He pointed out that the initial election had a great many candidates, and that between them these two guys commanded only 40% of the vote. “So,” he says, “by the vagaries of the election system, a plurality of Egyptians was disenfranchised.” Meaning, in simpler words, that 60% of the voters don’t want either one of these guys. Good point.
Why does that sound familiar? Oh, yes, it’s all the Democrats who admit that they don’t want to reelect Obama, but will “hold their noses and vote for him” anyway because… Well, you know the reason, God knows it’s been said often enough. So a lot of Democrats can relate to those Egyptians. We also don’t want either one of those guys.
Actually, in American presidential elections, “I don’t want either one of those guys” is pretty much the norm, so I don’t know what those Egyptians are so upset about.
The weakness, in Egypt, is a system where the two highest vote getters proceed to a runoff election. If you have a large number of candidates, the vote is heavily splintered and it’s almost guaranteed that you will get at least one candidate in the final two who is not sufficiently popular to be really legitimate. It’s not hard, in fact, to get two of them.
Interestingly, that’s the primary election system just adopted by California. Voters were tired, it seems, of all the partisanship. It’s not clear that voters actually were tired of the partisanship, but a group of people who sponsored one of our ubiquitous propositions was; it got on the ballot and sufficient money was spent on mostly false advertising for it to pass.
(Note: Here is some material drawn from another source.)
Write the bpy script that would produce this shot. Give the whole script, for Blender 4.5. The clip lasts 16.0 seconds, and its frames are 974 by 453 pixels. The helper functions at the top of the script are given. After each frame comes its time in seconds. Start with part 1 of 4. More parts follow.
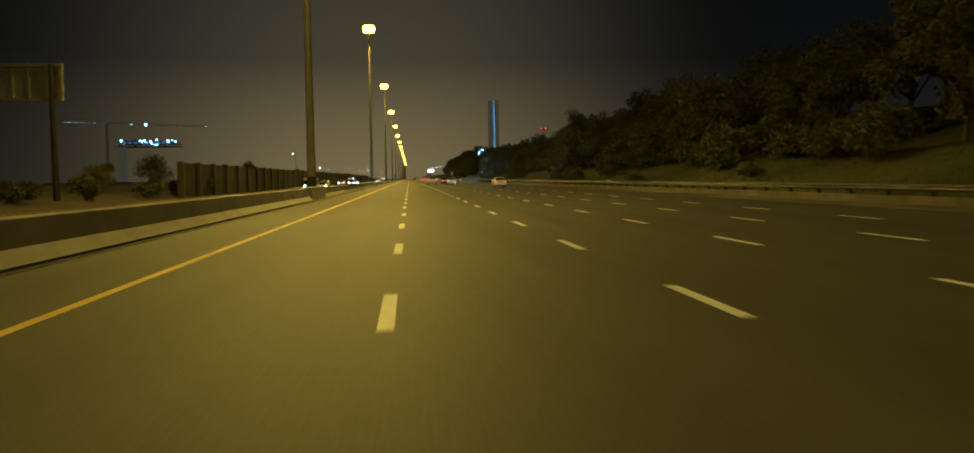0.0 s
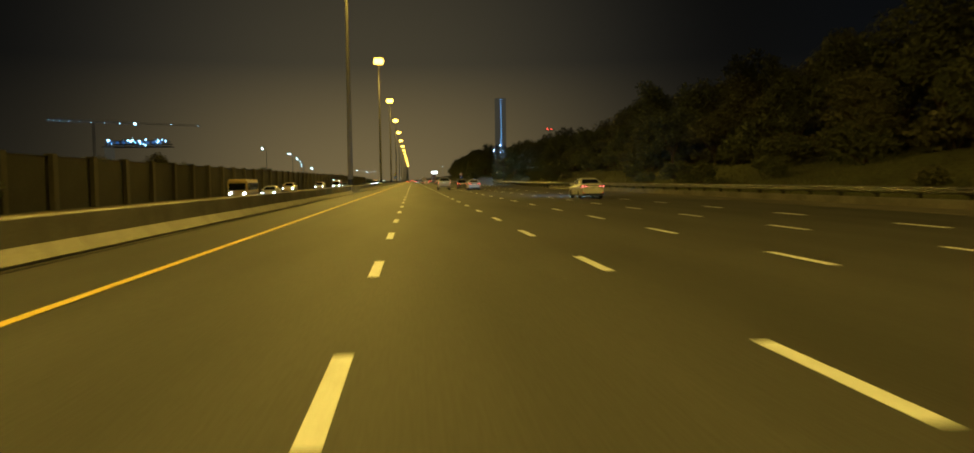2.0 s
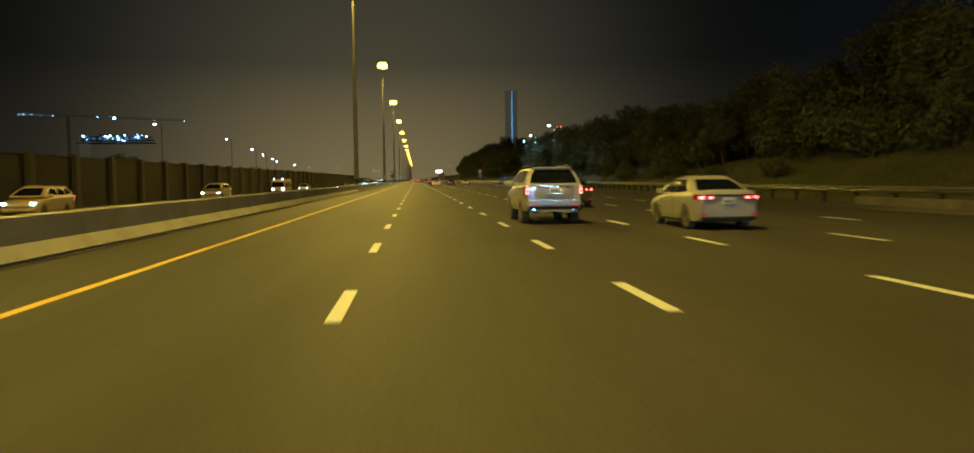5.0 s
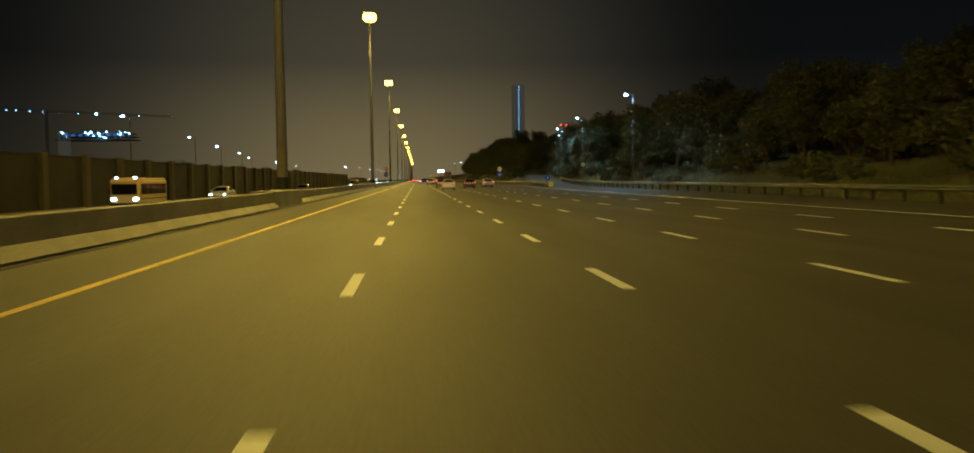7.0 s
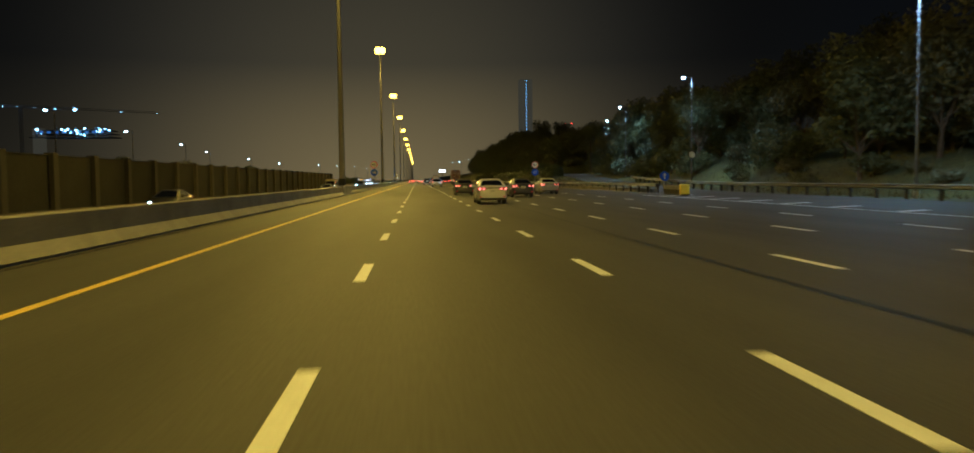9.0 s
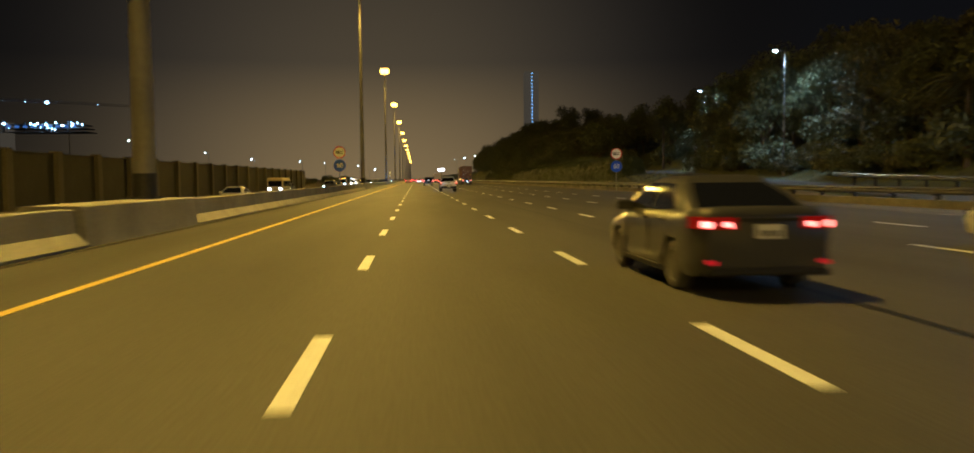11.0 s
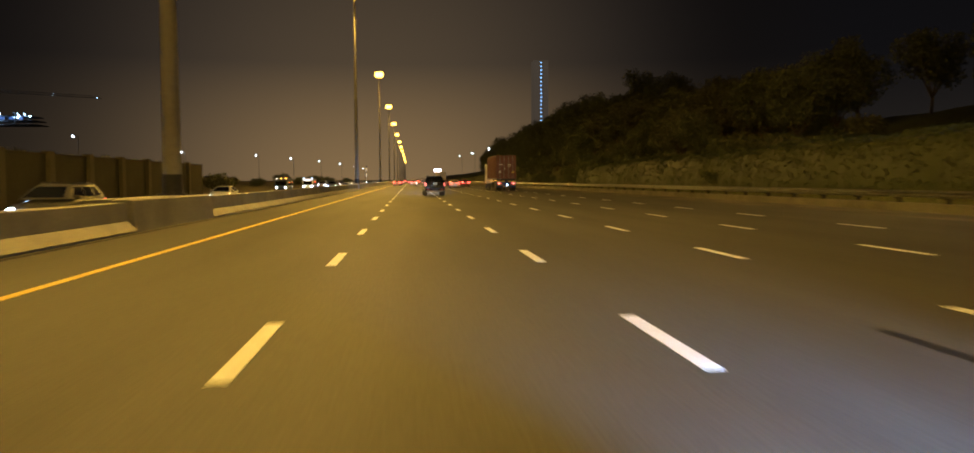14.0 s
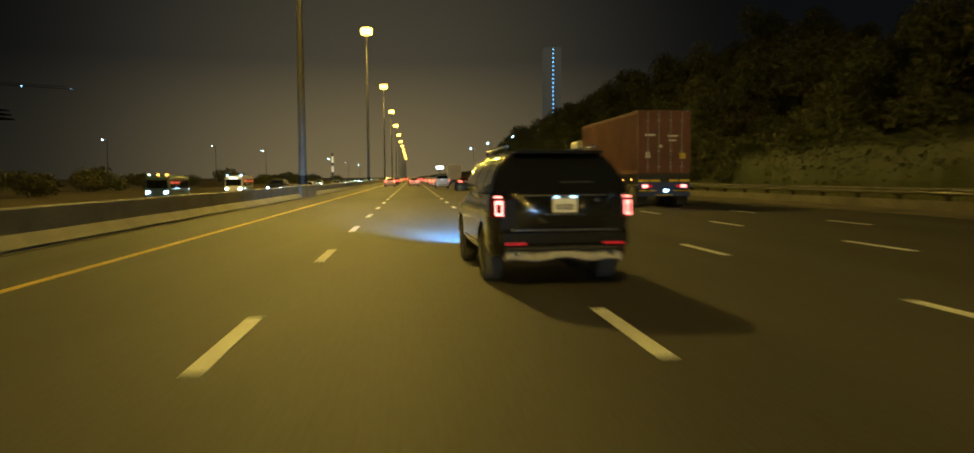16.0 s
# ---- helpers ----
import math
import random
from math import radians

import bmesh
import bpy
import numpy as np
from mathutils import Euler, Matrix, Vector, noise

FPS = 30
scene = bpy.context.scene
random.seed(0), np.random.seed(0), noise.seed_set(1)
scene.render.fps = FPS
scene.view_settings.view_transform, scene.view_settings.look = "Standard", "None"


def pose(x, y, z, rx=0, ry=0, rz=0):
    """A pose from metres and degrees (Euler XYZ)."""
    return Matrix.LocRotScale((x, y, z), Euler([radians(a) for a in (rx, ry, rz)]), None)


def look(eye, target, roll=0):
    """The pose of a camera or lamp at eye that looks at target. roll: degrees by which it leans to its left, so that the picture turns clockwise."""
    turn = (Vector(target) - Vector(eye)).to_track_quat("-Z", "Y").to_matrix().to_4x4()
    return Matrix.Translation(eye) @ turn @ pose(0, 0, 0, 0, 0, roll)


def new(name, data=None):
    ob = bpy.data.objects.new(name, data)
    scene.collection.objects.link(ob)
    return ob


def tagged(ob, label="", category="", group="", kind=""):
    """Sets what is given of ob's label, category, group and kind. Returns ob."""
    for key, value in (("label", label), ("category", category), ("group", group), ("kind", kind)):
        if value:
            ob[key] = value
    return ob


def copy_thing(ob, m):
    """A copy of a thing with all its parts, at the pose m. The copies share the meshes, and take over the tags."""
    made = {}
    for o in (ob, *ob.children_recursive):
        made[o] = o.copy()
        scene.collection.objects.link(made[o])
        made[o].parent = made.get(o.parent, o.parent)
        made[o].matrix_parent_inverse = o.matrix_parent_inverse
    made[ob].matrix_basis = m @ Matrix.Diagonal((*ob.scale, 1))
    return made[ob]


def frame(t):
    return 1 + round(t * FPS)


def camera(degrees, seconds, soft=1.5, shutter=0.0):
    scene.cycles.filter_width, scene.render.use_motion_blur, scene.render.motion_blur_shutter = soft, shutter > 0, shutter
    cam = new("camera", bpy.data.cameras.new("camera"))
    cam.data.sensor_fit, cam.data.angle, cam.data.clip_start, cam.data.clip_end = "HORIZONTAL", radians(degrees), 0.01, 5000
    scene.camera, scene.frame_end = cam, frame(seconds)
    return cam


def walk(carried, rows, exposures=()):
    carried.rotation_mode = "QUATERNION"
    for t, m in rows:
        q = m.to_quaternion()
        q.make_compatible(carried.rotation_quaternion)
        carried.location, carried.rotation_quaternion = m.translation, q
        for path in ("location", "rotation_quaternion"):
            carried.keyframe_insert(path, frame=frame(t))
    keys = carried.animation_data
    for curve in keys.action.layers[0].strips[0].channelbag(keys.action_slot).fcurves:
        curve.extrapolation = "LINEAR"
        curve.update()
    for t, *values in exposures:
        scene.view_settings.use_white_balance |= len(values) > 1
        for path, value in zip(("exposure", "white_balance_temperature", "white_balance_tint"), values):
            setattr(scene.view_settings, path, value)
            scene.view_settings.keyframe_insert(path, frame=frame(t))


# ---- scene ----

With California’s proclivity for picking precisely the wrong solution to every problem, I would have been surprised had it not passed.
And the Egyptian problem is already at work in San Diego. We have five candidates for Mayor, parties not named, on the ballot and nobody wants any one of them to be elected, so we are guaranteed to have two minority candidates in the runoff.
But I don’t think there will be “blood in the streets” if the wrong one wins.